As a new dog owner, I have already learned the first Stinky Lesson. The dog owners in the audience are going to know exactly what I am talking about. Poop is a part of everyday life. I suppose, in a way, this is also my first lesson as a family man. You just can’t avoid poop. Those who work with me know this was a big deal for me when Tiberius first became a part of my family. I am pretty sure every time someone asked me, “What did you do this weekend?” my response was always, “All I did this weekend was pick up poop. It’s all I ever do.”
Life as a dog owner has certainly been an adjustment to say the least.

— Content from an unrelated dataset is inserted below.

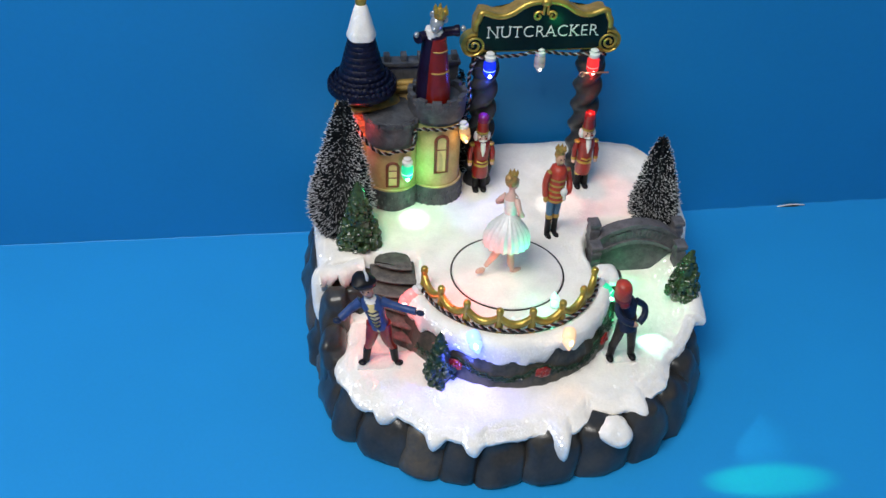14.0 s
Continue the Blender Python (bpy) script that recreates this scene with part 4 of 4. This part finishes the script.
def dancer_in_blue():
    bm = bmesh.new()
    mats = [BLUEP, REDP, BLACK, YELLOW, SKIN, WHITEP, NAVYP]
    plate(bm, 5, 0.0270, 0.0120)
    for s, foot in ((-1, -0.0085), (1, 0.0105)):
        tube(bm, curve_points([(s * 0.0030, 0, 0.0345), (s * 0.0052, -0.0008, 0.0210), (foot * 0.85, 0, 0.0130)], 8), [0.0046, 0.0042, 0.0041, 0.0037, 0.0032, 0.0028, 0.0025, 0.0023, 0.0022], 1, 12)
        tube(bm, [(foot * 0.82, 0, 0.0140), (foot * 0.95, 0, 0.0030)], [0.0027, 0.0022], 2, 10)
        ball(bm, (foot + s * 0.0018, -0.0014, 0.0020), (0.0027, 0.0026, 0.0012), 2)
    lathe(bm, [(0.0056, 0.0320), (0.0062, 0.0345), (0.0054, 0.0390), (0.0066, 0.0470), (0.0070, 0.0510), (0.0045, 0.0545), (0.0022, 0.0555)], seg=20, mi=0)
    tube(bm, [(0, -0.0044, 0.0315), (0, -0.0046, 0.0400), (0, -0.0050, 0.0480), (0, -0.0036, 0.0530)], [0.0012, 0.0026, 0.0034, 0.0026], 3, 12)
    for k in range(5):
        z = 0.0370 + 0.0030 * k
        w = 0.0018 + 0.0005 * k
        tube(bm, [(-w, -0.0066, z), (0, -0.0080, z - 0.0003), (w, -0.0066, z)], 0.0006, 6, 6)
    lathe(bm, [(0.0040, 0.0520), (0.0046, 0.0535), (0.0030, 0.0560)], (0, -0.0008, 0), seg=14, mi=5)
    for s in (-1, 1):
        tube(bm, curve_points([(s * 0.0062, 0, 0.0515), (s * 0.0135, -0.0015, 0.0470 if s < 0 else 0.0495), (s * (0.0205 if s < 0 else 0.0255), -0.0045, 0.0420 if s < 0 else 0.0475)], 8), [0.0032, 0.0030, 0.0027, 0.0026, 0.0025, 0.0024, 0.0024, 0.0024, 0.0025], 0, 10)
        ball(bm, (s * (0.0230 if s < 0 else 0.0278), -0.0054, 0.0408 if s < 0 else 0.0470), (0.0026, 0.0020, 0.0018), 6)
    tube(bm, [(0, 0, 0.0545), (0, -0.0008, 0.0585)], 0.0019, 4, 10)
    ball(bm, (-0.0004, -0.0014, 0.0618), (0.0039, 0.0043, 0.0048), 4, seg=16, rings=10)
    ball(bm, (-0.0004, -0.0057, 0.0615), (0.0007, 0.0010, 0.0010), 4, seg=8, rings=6)
    for s in (-1, 1):
        ball(bm, (-0.0004 + s * 0.0015, -0.0052, 0.0630), 0.0005, 2, seg=6, rings=5)
    ball(bm, (-0.0004, 0.0000, 0.0640), (0.0043, 0.0043, 0.0034), 2, seg=14, rings=8)
    lathe(bm, [(0.0040, 0.0645), (0.0066, 0.0660), (0.0072, 0.0690), (0.0060, 0.0700), (0.0044, 0.0712), (0.0020, 0.0722)], (-0.0006, -0.0004, 0), seg=18, mi=2, ripple=lambda a, k: 0.13 * math.cos(3 * a + 0.4) if k in (1, 2) else 0)
    tube(bm, curve_points([(0.0022, -0.0036, 0.0700), (0.0030, -0.0036, 0.0740), (0.0026, -0.0030, 0.0785)], 6), [0.0007, 0.0009, 0.0010, 0.0010, 0.0009, 0.0007, 0.0004], 5, 8)
    for v in bm.verts:
        v.co.x -= 0.25 * max(0.0, v.co.z - 0.034)
    ob = solid("dancer_figurine", bm, mats, (-0.0855, -0.0390, 0.0467), "toy dancer in blue coat and black hat, arms spread wide", "figurine")
    ob.rotation_euler = (0, 0, radians(-6))
    return ob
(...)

Don’t get me wrong: when Tiber first entered the family in May I thought picking up his bowel movements was a drastic thing. But its not. My sister-in-law has two dogs who learned a much more drastic stinky lesson a couple of weeks ago. They had their first experience with a skunk. One little skunk had sprayed both dogs — one a giant, lumbering sweety, and the other an older little guy — while also managing to tag the underside of their porch. Adding to the trouble, the dogs made it inside the house before it was apparent that they had been musked. Those dogs learned (or didn’t learn, as is the way with beasts who have no anecdotal memory*) a serious Stinky Lesson: That thing is not a cat with a stripe accidentally painted on it. It is an acrid organic can of spray paint and it is not afraid to greet you butt first, or, in a more axiomatic fashion, Skunks are to be avoided.
This was a lesson that Tiberius was just yearning to learn this morning when I took him for his walk, but which I denied him. As we rounded the corner of the old Grand Rapids Public Museum, he pointed and then excitedly bounded forward before I even saw anything. It was another thirty or so yards before I even knew what had excited him. The skunk was small and un-assuming and if I hadn’t had my good and proper Northerner education, I might have run with Tiberius after the mysteriously marked little creature. We might have tried to make a friend together. But I flashed back to my old illustrated camping journal from when I was a child which I assume that my mom still has in the basement and the wise wording I had written on the subject — “And then we saw a skunk” — and I restrained my beautiful mutt from pursuing the little beasty.
The result: I am sitting at my computer blogging instead of stockpiling baking soda, hydrogen peroxide, and Skunk-Off. That was my sister-in-law’s weekend, and I took her example to heart. There is no reason my family needs to learn any more Stinky Lessons this morning. The lesson Tiberius really needs to learn this morning is not to greet us with baby tooth bites when he has bone crushing adult teeth.
In summary, the two Stinky Lessons we’ve covered today are:
- Poop is a part of everyday life.
- Skunks are to be avoided.
If you have any questions or comments or care to share a Stinky Lesson of your own, please feel free to share. This is not something I’d like to turn into a column — I mean, I would like less stink in my life, not more — but if you have wisdom to share I would be happy to turn it around and share it with my people.
* Can you imagine what a blog written by a dog would look like? Dogs don’t have anecdotal memory and blogs are almost entirely composed of anecdotes. A blog from a dog’s perspective would likely resemble a mad Joycean stream-of-consciousness essay about the keyboard and the computer screen.